The authority to make warrantless administrative searches devolves almost unbridled discretion upon executive and administrative officers, particularly those in the field, as to when to search and whom to search. A warrant, by contrast, would provide assurances from a neutral officer that the inspection is reasonable under the United States Constitution, is authorized by statute, and is pursuant to an administrative plan containing specific neutral criteria. Also, a warrant would then and there advise the owner of the scope and objects of the search, beyond which limits the inspector is not expected to proceed.

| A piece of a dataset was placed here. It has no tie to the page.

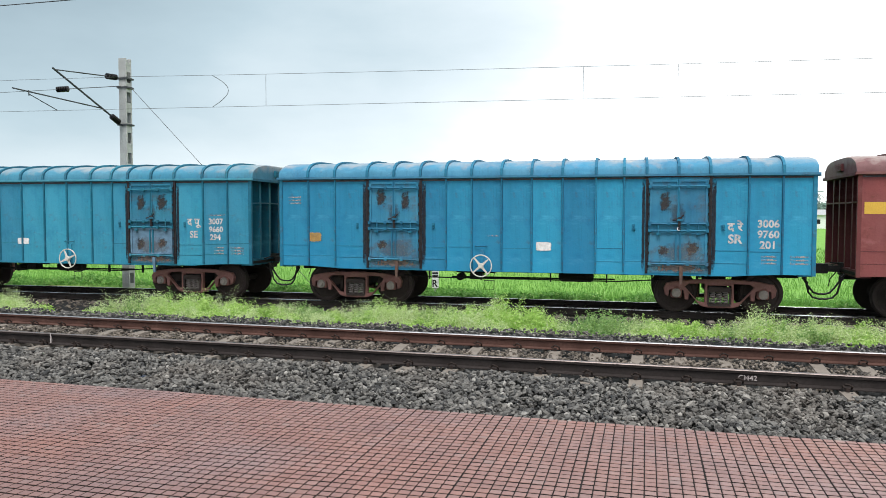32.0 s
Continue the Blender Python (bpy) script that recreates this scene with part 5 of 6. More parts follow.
wagon(9, "chalky grey-blue covered goods wagon with a blue repaint patch", P_W10, "bogie_grey", dict(tar_w=0.09, scrape=M["hole_s"], sill=M["rusty"], tar_mat=M["tar_s"], other=dict(scrape=M["rusty_s"])), 1.30, True, "white",
      [("p", 31, 1.33, 2.55, 0.62, 0.50, M["paper"], 0.02), ("p", 32, 1.95, 2.2, 0.75, 2.1, M["blue_s"], 0.1), ("p", 232, 2.55, 2.0, 0.95, 1.9, M["blue_s"], 0.1), ("p", 233, 1.35, 1.6, 0.6, 0.8, M["blue_s"], 0.1), ("p", 234, -3.0, 3.1, 1.2, 0.3, M["rusty_s"], 0.1), ("p", 235, 0.2, 3.15, 1.6, 0.22, M["rusty_s"], 0.1), ("p", 236, 5.6, 3.1, 0.9, 0.28, M["rusty_s"], 0.1), ("p", 237, 5.3, 1.6, 0.8, 0.7, M["bare_s"], 0.1), ("p", 33, 1.36, 2.56, 0.48, 0.36, P_W10[0], 0.05), ("p", 34, -0.60, 2.25, 0.5, 1.2, M["blue_s"], 0.4), ("p", 35, 6.01, 1.65, 0.2, 0.12, M["bluish"], 0.1)])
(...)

These are important functions for a warrant to perform, functions which underlie the United States Supreme Court's decisions that the Warrant Clause applies to inspections for compliance with regulatory statutes.

Facts:

After appellee businessman refused to permit an inspector from the Occupational Safety and Health Administration to conduct a warrantless search of his business premises pursuant to 8(a) of the Occupational Safety and Health Act of 1970 (29 USCS 657(a)), which empowered agents of the Secretary of Labor to search the work area of any employment facility within the Act's jurisdiction in order to inspect for safety hazards and regulatory violations, the Secretary petitioned the United States District Court for the District of Idaho for an order compelling admittance of the inspector. The requested order was issued, but the businessman again refused to permit the inspection, and sought injunctive relief against warrantless searches under the Act. Entering an injunction against searches and inspections pursuant to 8(a), the three-judge District Court ruled that the Fourth Amendment required a warrant for the type of search involved, and that the statutory authorization for warrantless inspections was unconstitutional. The Secretary challenged the judgment, contending that warrantless inspections were reasonable within the meaning of the Fourth Amendment. He alleged that 29 U.S.C.S. § 657(a) authorized inspection of business premises without a search warrant.

Issue:

Were warrantless inspections under 8(a) of the Occupational Safety and Health Act of 1970 (29 USCS 657(a)) reasonable within the meaning of the Fourth Amendment? 

Answer:

No.

Conclusion:

The Court affirmed the judgment of the district court, holding that the requirement of obtaining a search warrant was not overly burdensome on the inspection system or the courts and that it would provide assurances that the inspections were reasonable under the Constitution. However, the Court held that the Secretary was not prohibited from exercising the inspection authority conferred by 8(a) pursuant to regulations and judicial process satisfying the Fourth Amendment. According to the Court, the entitlement of the Secretary to inspect, under a warrant or other process, pursuant to 8(a) did not depend on his demonstrating probable cause to believe that conditions in violation of the Act existed on the premises but could be based on a showing that reasonable legislative or administrative standards for conducting an inspection were satisfied with respect to a particular establishment.